Question: 24. A particle is released from height S from the surface of the Earth. At a certain height its kinetic energy is three times its potential energy. The height from the surface of earth and the speed of the particle at that instant are respectively :
(1) \frac{S}{4}, \frac{3gS}{2}
(2) \frac{S}{4}, \frac{\sqrt{3gS}}{2}
(3) \frac{S}{2}, \frac{\sqrt{3gS}}{2}
(4) \frac{S}{4}, \sqrt{\frac{3gS}{2}}
Answer: Option (4)
Explanation:
Let the particle be released from rest from a height S above the surface of the Earth.

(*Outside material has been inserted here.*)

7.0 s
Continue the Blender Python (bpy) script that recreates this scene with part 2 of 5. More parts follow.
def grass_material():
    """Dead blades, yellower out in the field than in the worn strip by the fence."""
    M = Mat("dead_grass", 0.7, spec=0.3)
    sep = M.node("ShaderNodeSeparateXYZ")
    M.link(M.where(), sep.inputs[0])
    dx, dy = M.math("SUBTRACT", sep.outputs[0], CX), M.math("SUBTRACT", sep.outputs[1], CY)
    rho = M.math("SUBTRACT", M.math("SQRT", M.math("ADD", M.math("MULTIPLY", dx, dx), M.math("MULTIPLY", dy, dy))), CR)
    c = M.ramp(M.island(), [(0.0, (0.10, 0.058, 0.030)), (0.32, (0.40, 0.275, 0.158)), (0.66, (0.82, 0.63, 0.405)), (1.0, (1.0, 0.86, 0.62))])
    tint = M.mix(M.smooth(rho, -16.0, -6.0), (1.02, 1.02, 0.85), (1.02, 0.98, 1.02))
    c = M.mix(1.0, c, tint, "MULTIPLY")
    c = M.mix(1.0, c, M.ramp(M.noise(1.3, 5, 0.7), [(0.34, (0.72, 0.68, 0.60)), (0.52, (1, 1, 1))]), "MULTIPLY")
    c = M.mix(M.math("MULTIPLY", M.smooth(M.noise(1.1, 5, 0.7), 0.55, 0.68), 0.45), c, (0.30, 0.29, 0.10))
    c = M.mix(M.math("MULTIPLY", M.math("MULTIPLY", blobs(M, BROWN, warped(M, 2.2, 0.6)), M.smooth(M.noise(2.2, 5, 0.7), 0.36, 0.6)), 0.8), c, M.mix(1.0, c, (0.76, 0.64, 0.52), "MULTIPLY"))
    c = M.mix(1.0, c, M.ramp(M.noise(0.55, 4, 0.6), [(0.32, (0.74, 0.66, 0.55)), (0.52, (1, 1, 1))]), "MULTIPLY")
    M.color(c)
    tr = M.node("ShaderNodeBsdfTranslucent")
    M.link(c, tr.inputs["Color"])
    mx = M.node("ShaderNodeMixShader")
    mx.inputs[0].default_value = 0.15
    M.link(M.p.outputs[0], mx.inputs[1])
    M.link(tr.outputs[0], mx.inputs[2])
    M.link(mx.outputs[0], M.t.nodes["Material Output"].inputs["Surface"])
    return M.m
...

Total mechanical energy of the particle at the top is purely potential energy and is given by E = mgS.
Suppose at a certain height h from the surface, the kinetic energy is three times the potential energy.

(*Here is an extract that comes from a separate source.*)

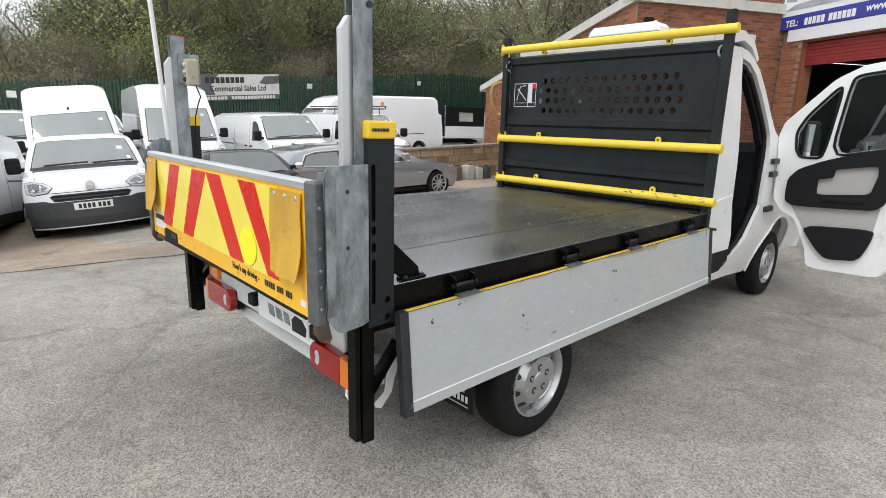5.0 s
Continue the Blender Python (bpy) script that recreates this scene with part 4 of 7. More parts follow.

So, \text{K.E.} = 3 \times \text{P.E.}.
The potential energy at height h is mgh and the kinetic energy is mg(S-h), since the loss in potential energy is converted into kinetic energy.
Thus, mg(S-h) = 3mgh.
Canceling mg from both sides, we get S - h = 3h.
This gives S = 4h or h = \frac{S}{4}.
The kinetic energy at this height is \frac{1}{2}mv^{2} = mg(S-h).

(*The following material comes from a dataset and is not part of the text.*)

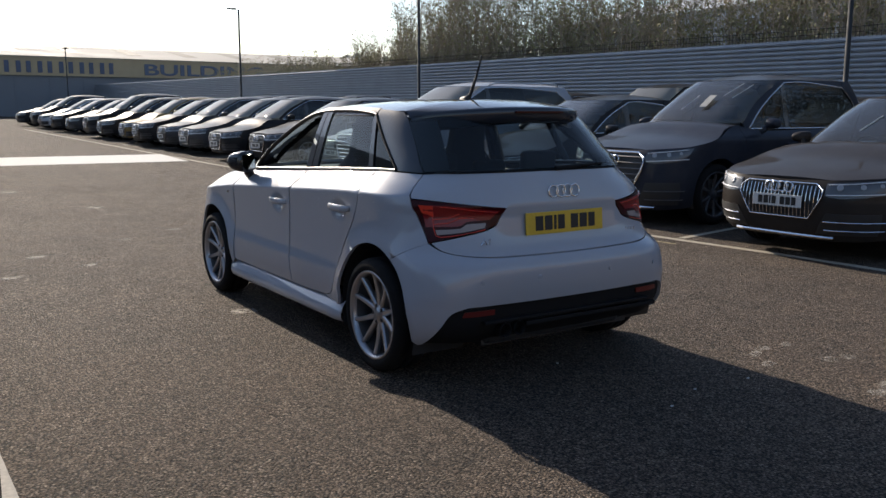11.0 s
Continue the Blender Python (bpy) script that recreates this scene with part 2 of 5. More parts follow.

Substituting h = \frac{S}{4},
\frac{1}{2}mv^{2} = mg\left(S - \frac{S}{4}\right) = mg\frac{3S}{4}.
Simplifying, v^{2} = \frac{3gS}{2}.
Hence, the speed of the particle is v = \sqrt{\frac{3gS}{2}}.
Therefore, the height from the surface and the speed of the particle are \frac{S}{4}
and \sqrt{\frac{3gS}{2}} respectively, corresponding to Option (4).